**TASK PROMPT**
From the entries below, copy every line holding the word "Euler".

[Excerpt from a dataset]

□ □ □

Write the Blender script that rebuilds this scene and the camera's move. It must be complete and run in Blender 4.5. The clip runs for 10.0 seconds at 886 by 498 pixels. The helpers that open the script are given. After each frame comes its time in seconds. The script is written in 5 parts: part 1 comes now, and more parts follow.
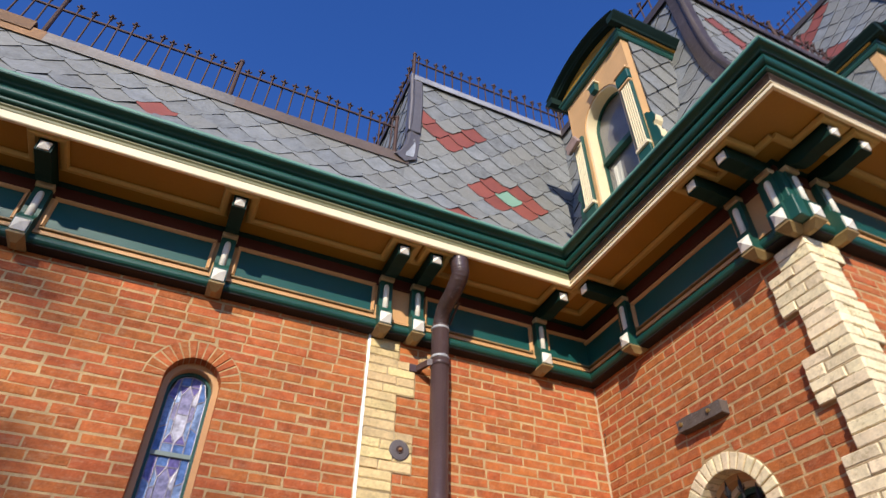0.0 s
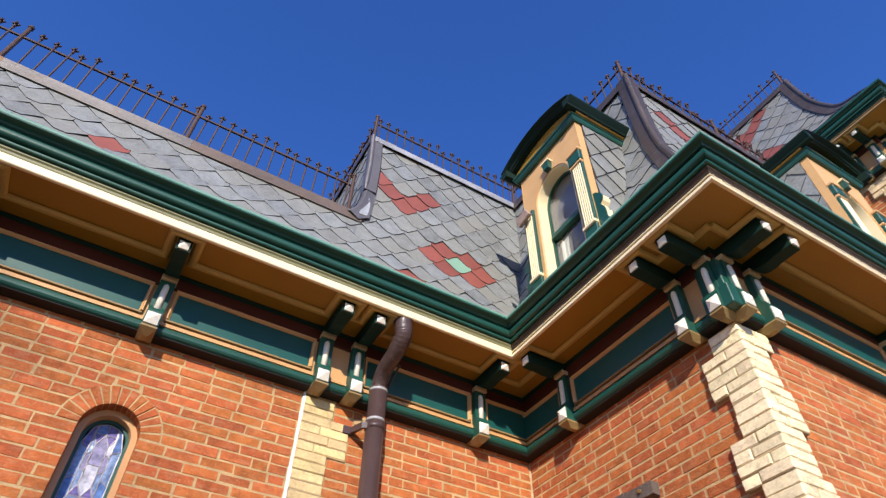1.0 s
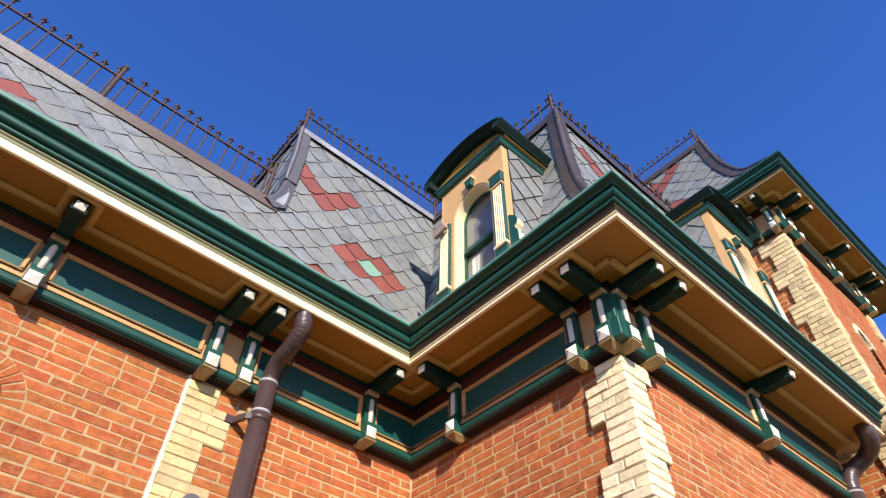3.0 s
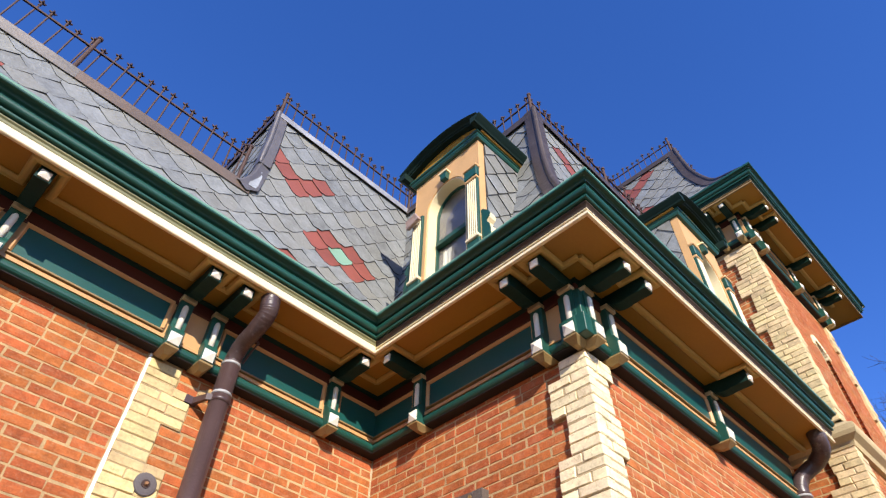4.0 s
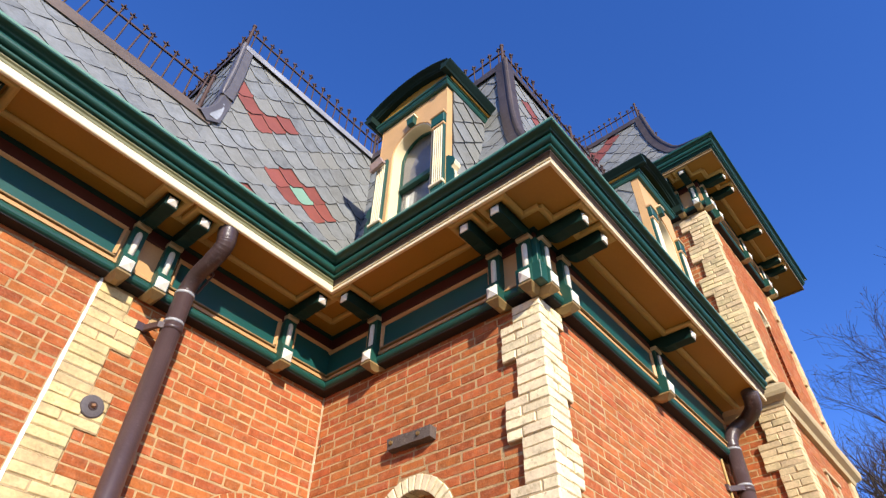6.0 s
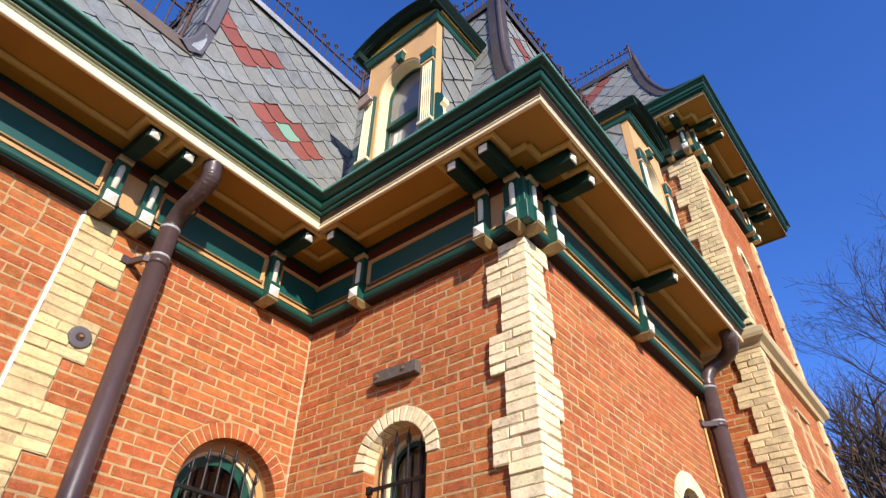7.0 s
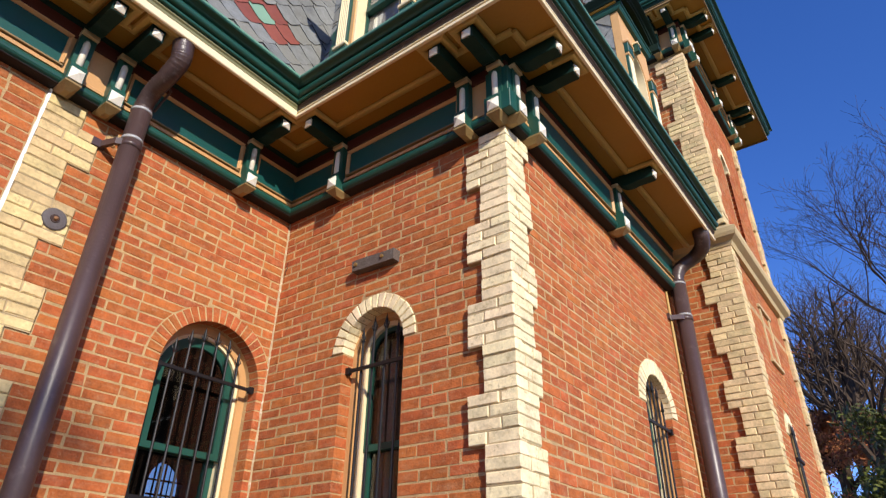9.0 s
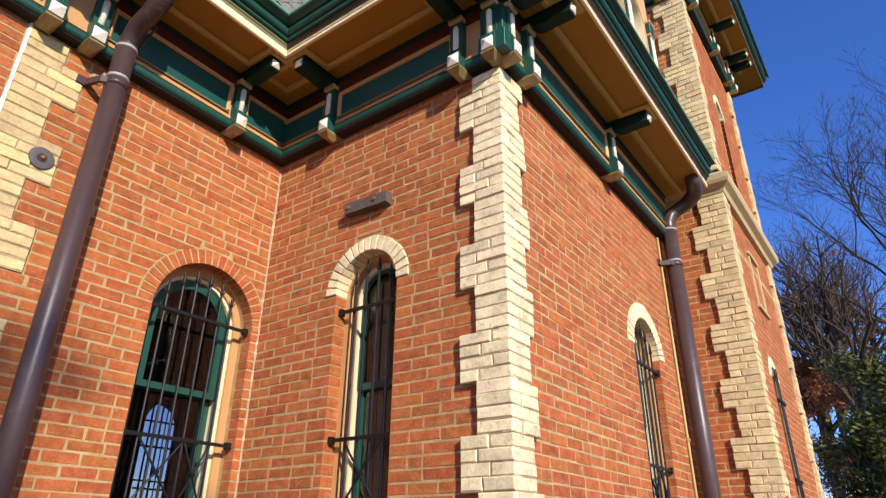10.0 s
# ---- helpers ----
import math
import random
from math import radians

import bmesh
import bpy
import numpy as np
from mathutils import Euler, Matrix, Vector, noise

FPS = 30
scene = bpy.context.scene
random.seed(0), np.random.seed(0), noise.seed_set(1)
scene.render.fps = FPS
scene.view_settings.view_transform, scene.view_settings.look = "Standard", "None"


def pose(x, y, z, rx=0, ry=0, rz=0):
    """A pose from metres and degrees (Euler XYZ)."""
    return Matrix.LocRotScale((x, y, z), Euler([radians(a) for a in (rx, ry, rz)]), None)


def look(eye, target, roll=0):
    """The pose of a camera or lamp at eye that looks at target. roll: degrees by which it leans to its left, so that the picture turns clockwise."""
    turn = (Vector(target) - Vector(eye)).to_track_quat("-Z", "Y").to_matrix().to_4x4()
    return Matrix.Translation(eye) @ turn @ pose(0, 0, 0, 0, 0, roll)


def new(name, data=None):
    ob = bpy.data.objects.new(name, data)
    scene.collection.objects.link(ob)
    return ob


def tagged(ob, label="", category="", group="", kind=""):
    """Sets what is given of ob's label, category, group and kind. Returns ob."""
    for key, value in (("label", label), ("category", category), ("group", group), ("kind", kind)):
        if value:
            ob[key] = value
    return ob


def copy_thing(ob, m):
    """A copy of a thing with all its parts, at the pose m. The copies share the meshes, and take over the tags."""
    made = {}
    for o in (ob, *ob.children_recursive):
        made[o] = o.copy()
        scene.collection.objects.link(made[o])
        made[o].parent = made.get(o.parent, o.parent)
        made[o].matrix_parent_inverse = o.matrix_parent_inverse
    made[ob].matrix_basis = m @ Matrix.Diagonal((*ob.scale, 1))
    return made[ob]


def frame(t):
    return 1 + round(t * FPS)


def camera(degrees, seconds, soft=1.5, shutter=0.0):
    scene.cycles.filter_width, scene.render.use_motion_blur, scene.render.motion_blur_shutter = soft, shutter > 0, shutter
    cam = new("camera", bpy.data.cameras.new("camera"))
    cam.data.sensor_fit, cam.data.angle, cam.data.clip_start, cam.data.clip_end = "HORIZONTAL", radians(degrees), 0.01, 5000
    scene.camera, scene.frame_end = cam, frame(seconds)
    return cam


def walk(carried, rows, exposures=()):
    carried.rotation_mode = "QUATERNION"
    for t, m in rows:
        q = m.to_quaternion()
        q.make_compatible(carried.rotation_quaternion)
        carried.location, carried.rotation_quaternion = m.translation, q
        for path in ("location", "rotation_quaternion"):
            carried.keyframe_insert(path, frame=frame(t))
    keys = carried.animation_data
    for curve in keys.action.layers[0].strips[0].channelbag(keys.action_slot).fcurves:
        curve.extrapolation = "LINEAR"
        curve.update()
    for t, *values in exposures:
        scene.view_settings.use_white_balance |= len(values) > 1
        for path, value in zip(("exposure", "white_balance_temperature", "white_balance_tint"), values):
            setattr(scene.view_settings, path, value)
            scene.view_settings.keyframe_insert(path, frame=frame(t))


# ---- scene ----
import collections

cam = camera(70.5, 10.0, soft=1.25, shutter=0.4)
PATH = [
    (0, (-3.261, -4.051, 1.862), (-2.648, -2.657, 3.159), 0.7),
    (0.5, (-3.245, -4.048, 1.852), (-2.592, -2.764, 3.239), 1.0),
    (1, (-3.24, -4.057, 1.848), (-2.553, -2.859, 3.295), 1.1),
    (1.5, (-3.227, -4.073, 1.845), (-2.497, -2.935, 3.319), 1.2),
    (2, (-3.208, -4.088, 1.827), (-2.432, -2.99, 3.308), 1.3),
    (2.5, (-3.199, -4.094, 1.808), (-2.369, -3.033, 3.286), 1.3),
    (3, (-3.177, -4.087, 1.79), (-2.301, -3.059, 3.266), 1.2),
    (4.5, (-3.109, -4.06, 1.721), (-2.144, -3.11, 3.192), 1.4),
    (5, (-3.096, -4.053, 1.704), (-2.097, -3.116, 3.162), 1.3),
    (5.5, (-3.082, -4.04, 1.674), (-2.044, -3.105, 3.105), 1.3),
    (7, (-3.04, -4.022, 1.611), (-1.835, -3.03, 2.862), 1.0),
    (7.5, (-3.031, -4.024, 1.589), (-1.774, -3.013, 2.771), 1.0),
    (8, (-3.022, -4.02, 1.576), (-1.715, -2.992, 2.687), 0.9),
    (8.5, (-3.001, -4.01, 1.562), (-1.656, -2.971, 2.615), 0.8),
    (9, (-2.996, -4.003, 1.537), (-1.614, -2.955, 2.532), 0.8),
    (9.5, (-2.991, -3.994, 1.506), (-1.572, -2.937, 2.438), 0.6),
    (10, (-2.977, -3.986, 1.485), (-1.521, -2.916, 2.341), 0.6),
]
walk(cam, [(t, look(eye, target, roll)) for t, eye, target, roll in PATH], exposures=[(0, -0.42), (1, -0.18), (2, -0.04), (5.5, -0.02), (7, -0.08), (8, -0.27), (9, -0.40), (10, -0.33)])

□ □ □

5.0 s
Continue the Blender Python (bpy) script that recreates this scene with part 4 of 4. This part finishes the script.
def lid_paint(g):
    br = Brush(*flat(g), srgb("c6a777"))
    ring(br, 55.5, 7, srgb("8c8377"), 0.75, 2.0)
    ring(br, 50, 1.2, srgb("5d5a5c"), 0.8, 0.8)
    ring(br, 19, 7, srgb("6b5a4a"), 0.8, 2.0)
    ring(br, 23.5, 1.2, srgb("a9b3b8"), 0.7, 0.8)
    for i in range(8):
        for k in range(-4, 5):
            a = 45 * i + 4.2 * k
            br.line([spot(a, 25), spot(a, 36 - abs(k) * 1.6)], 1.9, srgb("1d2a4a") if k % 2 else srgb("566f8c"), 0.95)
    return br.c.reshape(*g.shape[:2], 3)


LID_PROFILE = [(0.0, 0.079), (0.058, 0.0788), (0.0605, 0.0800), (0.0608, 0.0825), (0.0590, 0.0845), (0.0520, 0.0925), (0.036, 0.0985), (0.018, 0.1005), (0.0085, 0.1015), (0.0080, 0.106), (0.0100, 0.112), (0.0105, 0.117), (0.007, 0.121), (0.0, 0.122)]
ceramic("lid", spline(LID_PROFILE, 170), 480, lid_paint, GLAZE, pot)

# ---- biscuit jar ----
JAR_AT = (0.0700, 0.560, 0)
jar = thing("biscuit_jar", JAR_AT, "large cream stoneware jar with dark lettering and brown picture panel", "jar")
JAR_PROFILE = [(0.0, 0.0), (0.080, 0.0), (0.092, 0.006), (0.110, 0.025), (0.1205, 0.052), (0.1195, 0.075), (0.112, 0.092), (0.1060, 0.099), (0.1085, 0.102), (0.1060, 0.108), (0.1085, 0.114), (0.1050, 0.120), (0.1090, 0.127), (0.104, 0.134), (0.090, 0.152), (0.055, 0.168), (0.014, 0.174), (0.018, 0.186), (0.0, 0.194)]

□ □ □

**REPLY**
from mathutils import Euler, Matrix, Vector, noise
    """A pose from metres and degrees (Euler XYZ)."""
    return Matrix.LocRotScale((x, y, z), Euler([radians(a) for a in (rx, ry, rz)]), None)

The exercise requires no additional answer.